Two divergent house lords occupy Sagittarius (Dhanu) — the lord of a difficult house (dusthana) and the lord of a trine house (trikona) join the South Node in the house of loss (vyaya bhava). This Ketu-Budha yoga forces the analytical mind to navigate a landscape where mundane logic fails. The catch is that the ninth lord of fortune must function within the terminal house of dissolution, stripped of its usual external support.
The Conjunction
Mercury (Budha) rules the sixth house (shatru bhava) of conflict and the ninth house (dharma bhava) of wisdom for the Capricorn (Makara) ascendant. In the twelfth house (vyaya bhava), Mercury occupies a neutral (sama) state, attempting to apply intellectual rigor to the intangible and the unseen. Ketu resides here in a friendly (mitra) sign, acting as a natural significator (karaka) for spiritual liberation (moksha) and the severing of material attachments. Because Mercury is a neutral planet influenced by its companions, the South Node pulls the intellect toward internal exploration and past-life architecture. This placement creates a tension between the sixth house (shatru bhava) impulse to manage debts and the twelfth house (vyaya bhava) requirement to surrender all control to the divine.
The Experience
Living with this conjunction feels like possessing a radio that only tunes into frequencies from a different dimension. The native experiences an intuitive intellect—a mind that knows the resolution of a problem before the calculation begins. Logic is not a ladder used to climb toward truth; it is a ghost that haunts the subconscious. The intellect is "headless," processing data through spiritual bypass rather than linear reasoning. Brihat Jataka suggests that planets in the terminal house yield results through internal realization rather than physical accumulation.

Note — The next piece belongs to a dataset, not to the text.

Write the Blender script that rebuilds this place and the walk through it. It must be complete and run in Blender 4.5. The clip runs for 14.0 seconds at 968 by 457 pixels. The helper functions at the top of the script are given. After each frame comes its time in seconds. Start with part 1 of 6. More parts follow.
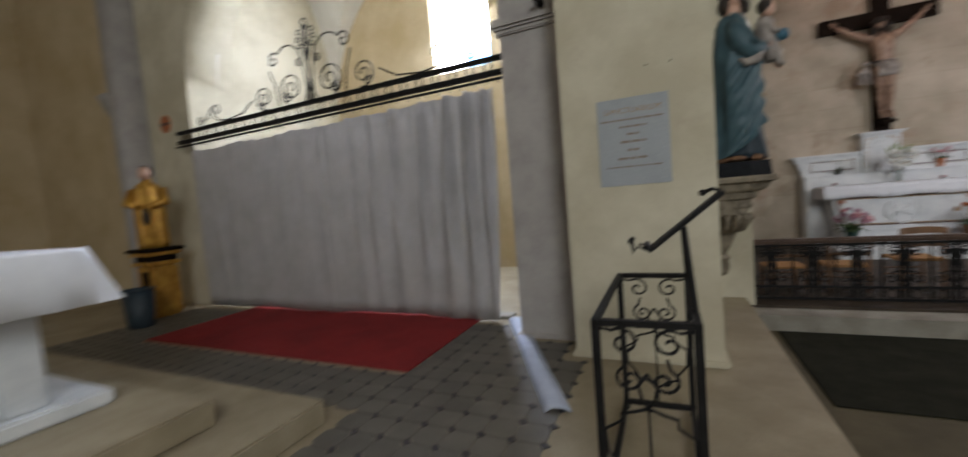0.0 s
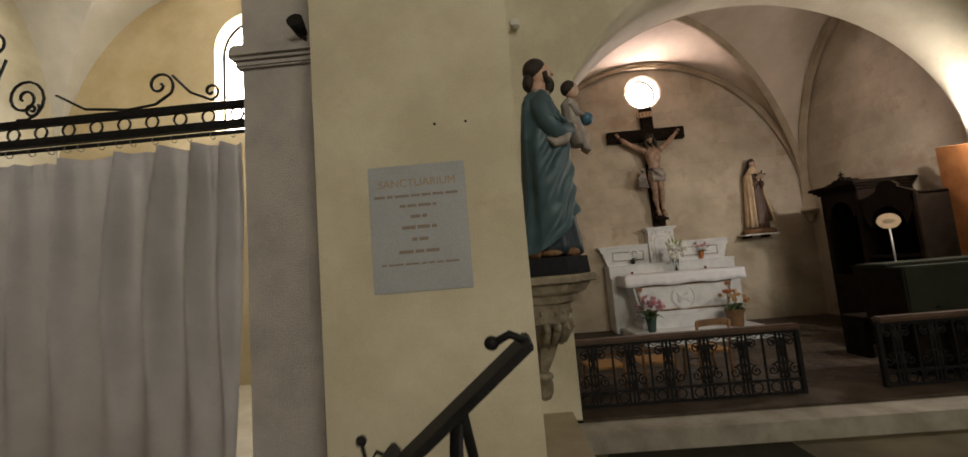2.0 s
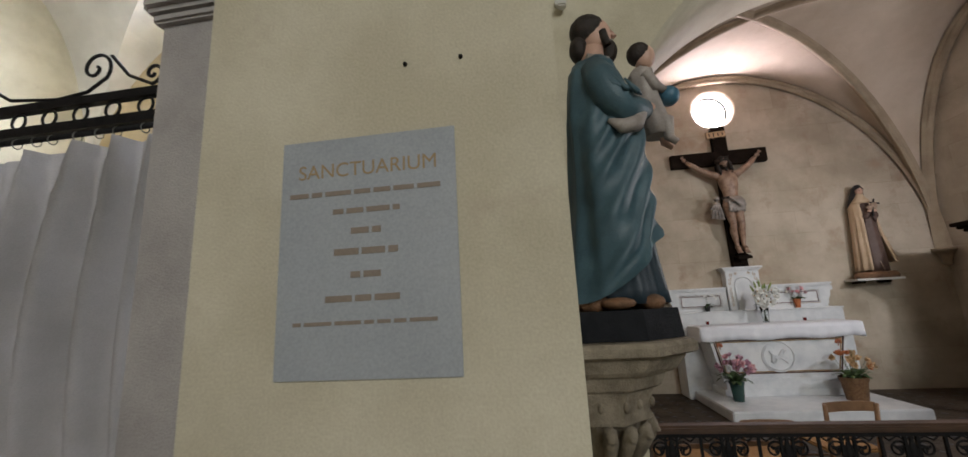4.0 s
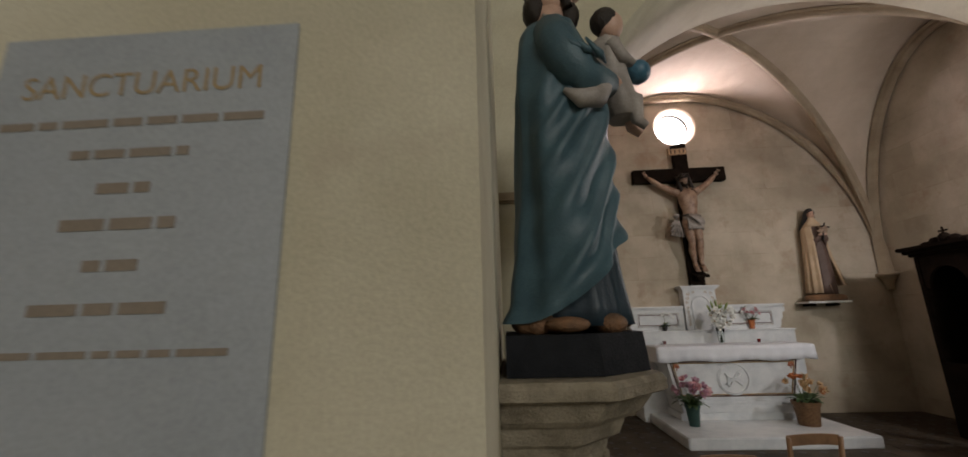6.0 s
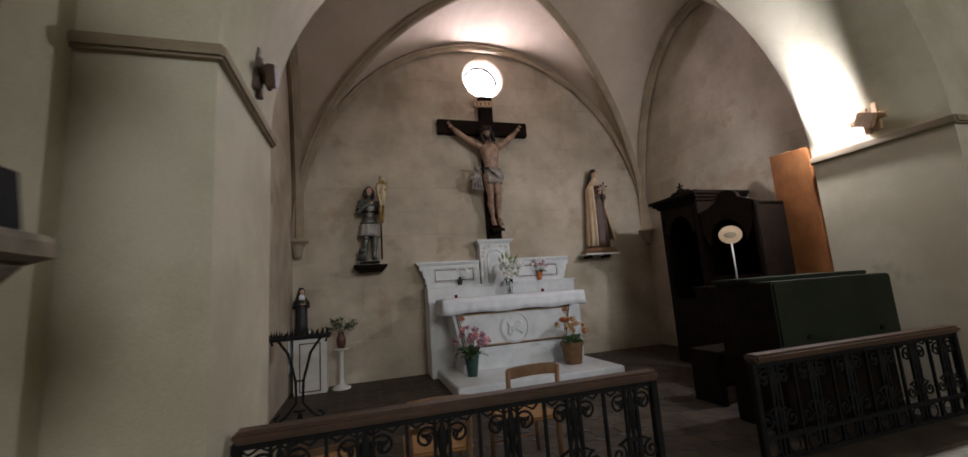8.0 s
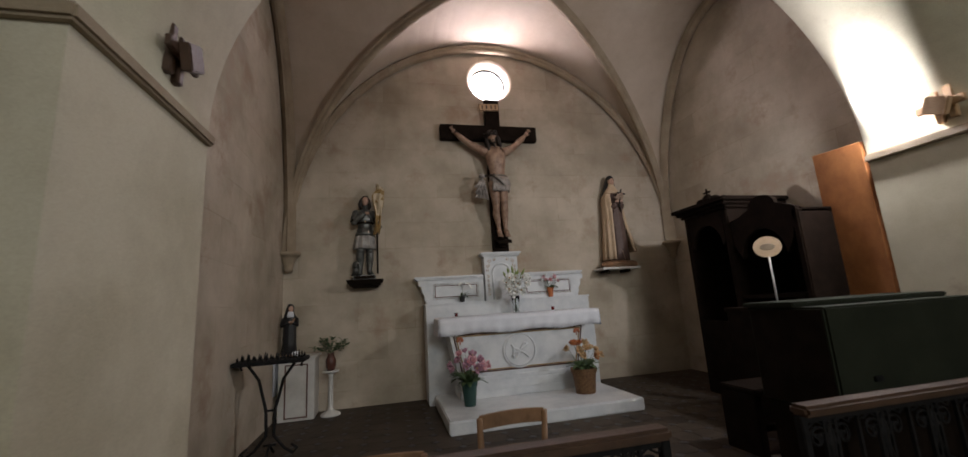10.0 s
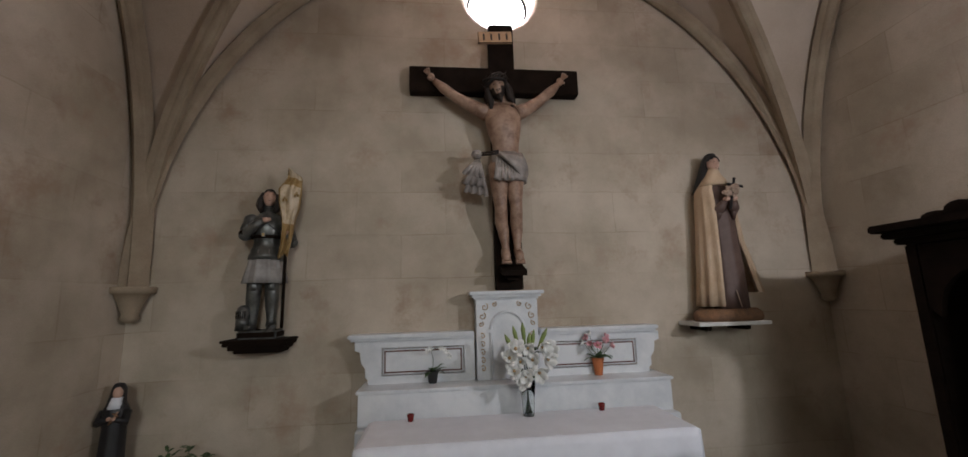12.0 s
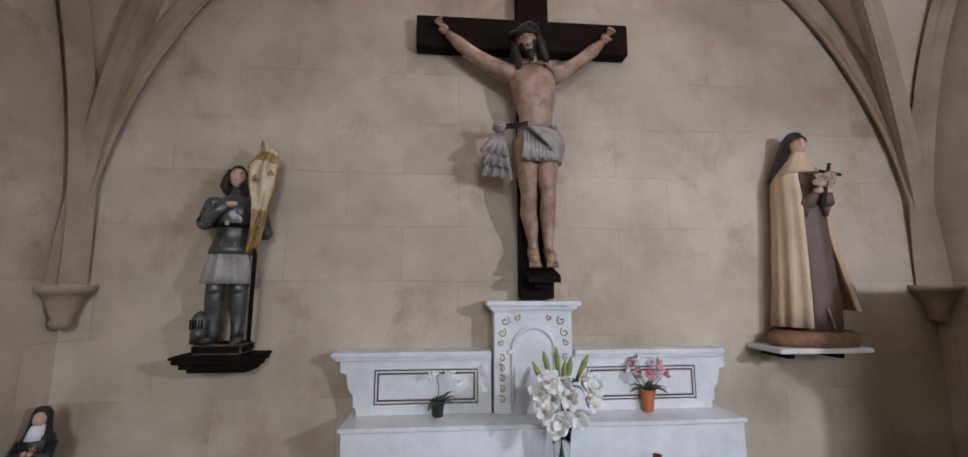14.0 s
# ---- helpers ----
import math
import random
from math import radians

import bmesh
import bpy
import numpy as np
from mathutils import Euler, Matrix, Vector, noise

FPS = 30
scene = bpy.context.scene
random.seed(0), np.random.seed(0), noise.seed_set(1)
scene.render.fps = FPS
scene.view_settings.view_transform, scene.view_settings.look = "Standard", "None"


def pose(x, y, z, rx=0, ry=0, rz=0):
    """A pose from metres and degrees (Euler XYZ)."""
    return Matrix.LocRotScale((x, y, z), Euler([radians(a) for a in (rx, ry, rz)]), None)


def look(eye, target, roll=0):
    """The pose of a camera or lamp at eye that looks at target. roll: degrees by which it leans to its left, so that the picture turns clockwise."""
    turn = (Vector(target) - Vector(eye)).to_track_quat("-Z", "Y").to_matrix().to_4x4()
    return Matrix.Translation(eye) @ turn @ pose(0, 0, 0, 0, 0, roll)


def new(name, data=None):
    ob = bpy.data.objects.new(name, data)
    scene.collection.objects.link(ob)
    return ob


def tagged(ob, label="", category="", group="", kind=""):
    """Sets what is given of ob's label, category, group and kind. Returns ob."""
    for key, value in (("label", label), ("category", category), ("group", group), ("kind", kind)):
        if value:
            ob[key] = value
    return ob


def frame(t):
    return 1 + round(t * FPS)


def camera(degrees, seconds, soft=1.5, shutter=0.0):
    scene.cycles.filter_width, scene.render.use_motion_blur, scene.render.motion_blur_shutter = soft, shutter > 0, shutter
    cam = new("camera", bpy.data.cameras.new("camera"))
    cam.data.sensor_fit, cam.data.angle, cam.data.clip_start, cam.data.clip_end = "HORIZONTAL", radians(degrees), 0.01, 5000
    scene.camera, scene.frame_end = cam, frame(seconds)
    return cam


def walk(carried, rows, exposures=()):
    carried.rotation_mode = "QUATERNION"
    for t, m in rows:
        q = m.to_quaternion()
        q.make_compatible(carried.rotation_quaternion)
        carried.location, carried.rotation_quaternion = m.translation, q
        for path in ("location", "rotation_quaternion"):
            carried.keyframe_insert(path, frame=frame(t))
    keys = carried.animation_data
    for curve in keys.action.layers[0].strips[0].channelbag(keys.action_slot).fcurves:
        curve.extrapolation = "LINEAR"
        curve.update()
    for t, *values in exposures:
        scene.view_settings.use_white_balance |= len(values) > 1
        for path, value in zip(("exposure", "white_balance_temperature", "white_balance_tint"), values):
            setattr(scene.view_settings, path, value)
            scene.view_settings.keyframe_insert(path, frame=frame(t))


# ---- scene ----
cam = camera(100.1, 14.0, shutter=0.5)
PATH = [
    (0, (-0.801, 0.386, 1.033), (-1.63, 2.201, 0.899), -4.7),
    (0.5, (-0.808, 0.662, 1.092), (-1.19, 2.626, 1.096), -6.1),
    (1, (-0.721, 0.913, 1.1), (-1.003, 2.889, 1.236), -5.2),
    (1.5, (-0.644, 1.182, 1.121), (-0.799, 3.17, 1.266), -5.4),
    (2, (-0.642, 1.474, 1.136), (-0.703, 3.463, 1.333), -4.8),
    (2.5, (-0.607, 1.726, 1.159), (-0.774, 3.701, 1.424), -2.8),
    (3, (-0.557, 1.94, 1.183), (-0.756, 3.913, 1.445), -1.8),
    (3.5, (-0.577, 2.2, 1.193), (-0.862, 4.15, 1.529), -3.0),
    (6, (-0.48, 2.805, 1.213), (-0.582, 4.752, 1.656), -1.6),
    (6.5, (-0.269, 2.923, 1.098), (-0.202, 4.883, 1.488), -0.2),
    (7, (0.007, 2.976, 1.022), (0.337, 4.933, 1.271), -2.4),
    (7.5, (0.17, 3.216, 0.925), (0.723, 5.111, 1.242), -0.4),
    (8, (0.504, 3.402, 0.904), (1.084, 5.293, 1.2), -4.0),
    (10.5, (1.21, 4.093, 0.995), (1.591, 6.02, 1.369), -3.2),
    (11, (1.652, 5.085, 1.259), (1.927, 7.033, 1.62), -2.9),
    (11.5, (1.871, 5.829, 1.596), (2.092, 7.793, 1.899), -1.7),
    (12, (1.952, 6.083, 1.604), (2.163, 8.044, 1.939), -1.6),
    (12.5, (2.001, 6.348, 1.666), (2.194, 8.314, 1.982), -1.0),
    (13, (1.985, 6.62, 1.69), (2.147, 8.591, 1.99), -0.5),
    (13.5, (1.962, 6.75, 1.725), (2.122, 8.722, 2.02), -0.2),
    (14, (1.95, 6.753, 1.745), (2.109, 8.728, 2.024), 0.0),
]
walk(cam, [(t, look(eye, target, roll)) for t, eye, target, roll in PATH],
     [(0.0, 0.15, 5850, 10), (0.5, 0.05, 5850, 10), (1.0, 0.0, 5850, 10), (1.5, 0.0, 6450, 10), (2.0, -0.1, 7200, 10), (2.5, 0.1, 6700, 10), (3.0, 0.15, 6050, 10), (3.5, 0.3, 5950, 10), (6.0, -0.15, 6350, 10), (6.5, -0.05, 6300, 10), (7.5, 0.0, 5950, 11), (8.0, -0.12, 5950, 10), (10.5, -0.2, 6050, 10), (11.5, -0.1, 5850, 10), (12.5, 0.12, 5800, 11), (13.0, 0.62, 5750, 12), (13.5, 0.7, 5450, 12), (14.0, 0.65, 5400, 12)])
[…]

There is a persistent sense of being an exile in one's own thoughts, where the mind operates most efficiently in silence, isolation, or the dead of night. The native learns that the most profound communications occur in the spaces between words, where the spirit speaks directly to the soul without the interference of the ego.
In Mula, the impulse to uproot foundational beliefs is absolute, stripping the intellect to its core essence to find truth in the wreckage. Purva Ashadha softens this edge, infusing the mind with a creative, invincibility-focused logic that seeks beauty in the unseen and the celestial. Uttara Ashadha provides a structured, disciplined exit, anchoring the spiritual mind in a sense of duty toward the divine order. This individual is the Cartographer of the Unknown Land, decoding messages that others cannot hear while navigating the borders of the physical world. The struggle lies in reconciling ninth house (dharma bhava) ideals with the twelfth house (vyaya bhava) reality of loss, leading to a mastery where one realizes that nothing is truly owned except the wisdom extracted from experience. The mind eventually lands on a distant shore, translating the silence of an unknown land into a language that requires no tongue.
Practical Effects
Financial leakage occurs through hidden channels and systemic mismanagement of communal or spiritual resources. Since Mercury (Budha) rules the ninth house (dharma bhava) and sixth house (shatru bhava), money often exits via charitable donations that lack oversight, legal fees resulting from administrative neglect, or expenses related to long-distance travels that fail to provide a tangible return. Both planets aspect the sixth house (shatru bhava), linking debts to the native’s psychological state and creating a pattern where minor illnesses or disputes demand consistent financial attention. Losses typically stem from intellectual pride or trusting intuitive investments that lack grounding in physical reality. Release expectations of material accumulation during Mercury-Ketu planetary periods to stabilize the internal economy.